» PROBLEM DETAILS: Give back, exactly as it appears, the run of lines opening with the one containing "3. This part finishes the script." and closing with the one containing "build_stalk([(a - c, b". Nothing outside that run should appear.

» DATA ROWS:
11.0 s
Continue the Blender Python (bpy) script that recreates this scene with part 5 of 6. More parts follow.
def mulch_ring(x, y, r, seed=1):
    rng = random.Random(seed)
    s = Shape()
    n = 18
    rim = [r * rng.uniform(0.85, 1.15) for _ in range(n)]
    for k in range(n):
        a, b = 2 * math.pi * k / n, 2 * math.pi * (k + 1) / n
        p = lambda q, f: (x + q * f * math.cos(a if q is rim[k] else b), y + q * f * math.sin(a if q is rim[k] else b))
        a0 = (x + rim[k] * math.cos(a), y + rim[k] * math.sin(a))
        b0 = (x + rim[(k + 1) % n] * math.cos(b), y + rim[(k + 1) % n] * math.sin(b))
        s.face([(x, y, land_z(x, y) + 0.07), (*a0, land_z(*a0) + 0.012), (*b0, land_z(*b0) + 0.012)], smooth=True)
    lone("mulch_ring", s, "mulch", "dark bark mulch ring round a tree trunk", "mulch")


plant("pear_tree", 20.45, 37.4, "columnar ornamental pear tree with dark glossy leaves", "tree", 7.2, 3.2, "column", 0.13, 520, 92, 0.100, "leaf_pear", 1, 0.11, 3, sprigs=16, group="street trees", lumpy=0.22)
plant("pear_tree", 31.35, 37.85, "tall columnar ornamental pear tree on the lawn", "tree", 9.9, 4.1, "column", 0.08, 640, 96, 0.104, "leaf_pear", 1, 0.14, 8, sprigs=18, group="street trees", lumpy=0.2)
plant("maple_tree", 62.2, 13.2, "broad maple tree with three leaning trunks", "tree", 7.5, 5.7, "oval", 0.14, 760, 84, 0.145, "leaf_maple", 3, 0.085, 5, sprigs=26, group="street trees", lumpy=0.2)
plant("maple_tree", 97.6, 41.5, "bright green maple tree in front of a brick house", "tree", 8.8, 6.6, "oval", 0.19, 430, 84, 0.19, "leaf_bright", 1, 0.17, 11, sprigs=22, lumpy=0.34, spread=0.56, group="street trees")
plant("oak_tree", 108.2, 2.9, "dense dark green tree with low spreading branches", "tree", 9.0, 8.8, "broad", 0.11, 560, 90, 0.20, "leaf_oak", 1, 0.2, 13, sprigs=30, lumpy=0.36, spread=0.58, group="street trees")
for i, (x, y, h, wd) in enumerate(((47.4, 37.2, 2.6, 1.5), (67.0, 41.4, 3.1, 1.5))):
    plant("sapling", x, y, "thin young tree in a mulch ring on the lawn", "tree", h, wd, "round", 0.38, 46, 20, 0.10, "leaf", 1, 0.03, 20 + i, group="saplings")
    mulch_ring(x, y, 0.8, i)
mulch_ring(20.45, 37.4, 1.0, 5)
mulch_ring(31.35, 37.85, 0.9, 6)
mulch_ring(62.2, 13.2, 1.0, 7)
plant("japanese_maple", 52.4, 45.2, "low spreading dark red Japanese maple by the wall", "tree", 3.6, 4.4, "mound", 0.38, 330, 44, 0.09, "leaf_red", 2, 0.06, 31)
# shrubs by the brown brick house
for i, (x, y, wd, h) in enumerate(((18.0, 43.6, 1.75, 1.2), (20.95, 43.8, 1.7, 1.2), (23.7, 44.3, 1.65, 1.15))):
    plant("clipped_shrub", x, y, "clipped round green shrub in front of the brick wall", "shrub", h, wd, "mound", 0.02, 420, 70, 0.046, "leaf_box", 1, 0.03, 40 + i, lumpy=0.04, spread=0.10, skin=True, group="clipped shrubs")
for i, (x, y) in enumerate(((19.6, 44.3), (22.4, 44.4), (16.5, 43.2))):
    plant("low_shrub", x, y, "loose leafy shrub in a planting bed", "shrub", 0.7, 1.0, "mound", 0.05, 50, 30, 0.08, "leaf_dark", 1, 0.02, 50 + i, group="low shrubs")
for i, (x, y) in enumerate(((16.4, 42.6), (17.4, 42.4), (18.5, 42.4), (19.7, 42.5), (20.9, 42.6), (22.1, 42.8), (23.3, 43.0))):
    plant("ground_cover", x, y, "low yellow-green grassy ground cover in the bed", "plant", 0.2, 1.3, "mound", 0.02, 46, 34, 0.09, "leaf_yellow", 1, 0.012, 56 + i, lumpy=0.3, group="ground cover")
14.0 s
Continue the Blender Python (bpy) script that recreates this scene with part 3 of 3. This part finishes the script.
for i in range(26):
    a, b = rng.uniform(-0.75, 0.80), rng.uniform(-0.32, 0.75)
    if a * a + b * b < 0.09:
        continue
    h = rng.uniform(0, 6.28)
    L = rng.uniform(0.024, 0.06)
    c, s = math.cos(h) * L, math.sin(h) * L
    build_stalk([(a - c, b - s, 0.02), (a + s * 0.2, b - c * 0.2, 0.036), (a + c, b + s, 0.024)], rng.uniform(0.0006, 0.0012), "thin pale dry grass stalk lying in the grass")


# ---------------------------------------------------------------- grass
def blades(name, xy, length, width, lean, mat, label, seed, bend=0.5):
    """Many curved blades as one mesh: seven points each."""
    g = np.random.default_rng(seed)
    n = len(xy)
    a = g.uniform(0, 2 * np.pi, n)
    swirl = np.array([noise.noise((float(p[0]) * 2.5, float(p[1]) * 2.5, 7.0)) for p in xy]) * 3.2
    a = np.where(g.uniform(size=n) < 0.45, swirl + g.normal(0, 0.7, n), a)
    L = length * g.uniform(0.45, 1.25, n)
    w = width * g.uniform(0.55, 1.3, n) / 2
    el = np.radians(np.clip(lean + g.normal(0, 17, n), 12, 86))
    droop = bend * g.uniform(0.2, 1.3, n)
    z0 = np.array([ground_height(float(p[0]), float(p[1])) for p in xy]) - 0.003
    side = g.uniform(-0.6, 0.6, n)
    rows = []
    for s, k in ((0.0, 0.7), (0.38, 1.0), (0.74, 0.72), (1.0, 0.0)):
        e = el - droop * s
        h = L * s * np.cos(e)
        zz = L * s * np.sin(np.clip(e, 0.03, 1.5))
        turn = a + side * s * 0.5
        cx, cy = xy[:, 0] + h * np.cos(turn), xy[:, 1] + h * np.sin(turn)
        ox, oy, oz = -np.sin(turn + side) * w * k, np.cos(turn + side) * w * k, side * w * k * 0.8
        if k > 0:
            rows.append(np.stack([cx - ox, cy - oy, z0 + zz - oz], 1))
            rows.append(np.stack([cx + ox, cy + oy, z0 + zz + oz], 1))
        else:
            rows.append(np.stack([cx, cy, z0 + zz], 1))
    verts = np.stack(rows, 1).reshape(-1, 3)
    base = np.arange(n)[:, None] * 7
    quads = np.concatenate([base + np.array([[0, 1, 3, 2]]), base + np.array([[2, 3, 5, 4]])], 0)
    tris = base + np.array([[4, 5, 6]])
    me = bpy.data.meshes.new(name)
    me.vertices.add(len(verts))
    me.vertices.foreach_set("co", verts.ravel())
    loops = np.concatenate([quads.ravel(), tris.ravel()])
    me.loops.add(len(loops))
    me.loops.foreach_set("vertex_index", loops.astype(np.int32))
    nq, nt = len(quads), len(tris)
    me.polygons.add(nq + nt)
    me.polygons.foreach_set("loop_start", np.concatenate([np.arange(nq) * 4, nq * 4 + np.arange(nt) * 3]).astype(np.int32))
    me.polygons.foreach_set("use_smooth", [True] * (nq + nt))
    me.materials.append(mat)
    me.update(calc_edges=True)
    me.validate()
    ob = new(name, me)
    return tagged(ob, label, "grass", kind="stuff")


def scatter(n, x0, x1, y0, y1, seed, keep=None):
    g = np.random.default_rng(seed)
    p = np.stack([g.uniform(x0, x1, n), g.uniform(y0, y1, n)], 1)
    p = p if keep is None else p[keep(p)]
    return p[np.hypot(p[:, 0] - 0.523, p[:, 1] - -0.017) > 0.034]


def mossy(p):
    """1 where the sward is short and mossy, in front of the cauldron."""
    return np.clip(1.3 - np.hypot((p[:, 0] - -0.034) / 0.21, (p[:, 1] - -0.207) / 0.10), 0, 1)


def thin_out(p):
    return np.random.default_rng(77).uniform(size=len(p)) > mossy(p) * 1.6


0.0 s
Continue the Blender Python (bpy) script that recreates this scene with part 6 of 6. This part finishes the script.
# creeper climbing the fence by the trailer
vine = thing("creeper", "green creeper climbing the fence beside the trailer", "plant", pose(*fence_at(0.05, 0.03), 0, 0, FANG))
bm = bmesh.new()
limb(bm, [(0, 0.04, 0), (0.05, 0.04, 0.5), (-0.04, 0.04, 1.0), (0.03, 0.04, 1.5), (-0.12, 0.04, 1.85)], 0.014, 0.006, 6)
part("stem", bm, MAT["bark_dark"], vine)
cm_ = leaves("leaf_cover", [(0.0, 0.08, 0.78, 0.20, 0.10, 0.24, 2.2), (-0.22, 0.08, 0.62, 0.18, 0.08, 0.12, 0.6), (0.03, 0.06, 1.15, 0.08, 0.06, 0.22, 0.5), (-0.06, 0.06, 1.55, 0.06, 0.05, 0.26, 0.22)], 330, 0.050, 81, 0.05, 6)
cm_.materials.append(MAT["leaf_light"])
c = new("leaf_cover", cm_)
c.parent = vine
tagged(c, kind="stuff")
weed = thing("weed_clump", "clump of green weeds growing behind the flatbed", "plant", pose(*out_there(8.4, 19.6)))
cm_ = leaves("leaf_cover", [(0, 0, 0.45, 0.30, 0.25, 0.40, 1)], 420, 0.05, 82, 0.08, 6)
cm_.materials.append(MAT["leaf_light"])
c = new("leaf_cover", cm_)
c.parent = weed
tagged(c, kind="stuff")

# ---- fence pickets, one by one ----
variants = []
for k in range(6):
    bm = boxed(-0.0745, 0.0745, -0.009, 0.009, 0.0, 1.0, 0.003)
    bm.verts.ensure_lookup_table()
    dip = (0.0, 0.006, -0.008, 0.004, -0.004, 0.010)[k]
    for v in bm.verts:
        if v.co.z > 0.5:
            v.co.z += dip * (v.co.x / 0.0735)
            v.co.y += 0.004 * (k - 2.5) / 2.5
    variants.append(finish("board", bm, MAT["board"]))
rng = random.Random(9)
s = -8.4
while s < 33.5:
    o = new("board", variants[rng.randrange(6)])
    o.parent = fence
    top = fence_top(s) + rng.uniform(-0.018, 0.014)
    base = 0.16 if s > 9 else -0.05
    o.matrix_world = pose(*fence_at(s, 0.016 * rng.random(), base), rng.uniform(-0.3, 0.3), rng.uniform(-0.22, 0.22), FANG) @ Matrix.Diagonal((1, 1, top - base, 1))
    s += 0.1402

» SOLUTION TO THE EXERCISE:
Continue the Blender Python (bpy) script that recreates this scene with part 3 of 3. This part finishes the script.
for i in range(26):
    a, b = rng.uniform(-0.75, 0.80), rng.uniform(-0.32, 0.75)
    if a * a + b * b < 0.09:
        continue
    h = rng.uniform(0, 6.28)
    L = rng.uniform(0.024, 0.06)
    c, s = math.cos(h) * L, math.sin(h) * L
    build_stalk([(a - c, b - s, 0.02), (a + s * 0.2, b - c * 0.2, 0.036), (a + c, b + s, 0.024)], rng.uniform(0.0006, 0.0012), "thin pale dry grass stalk lying in the grass")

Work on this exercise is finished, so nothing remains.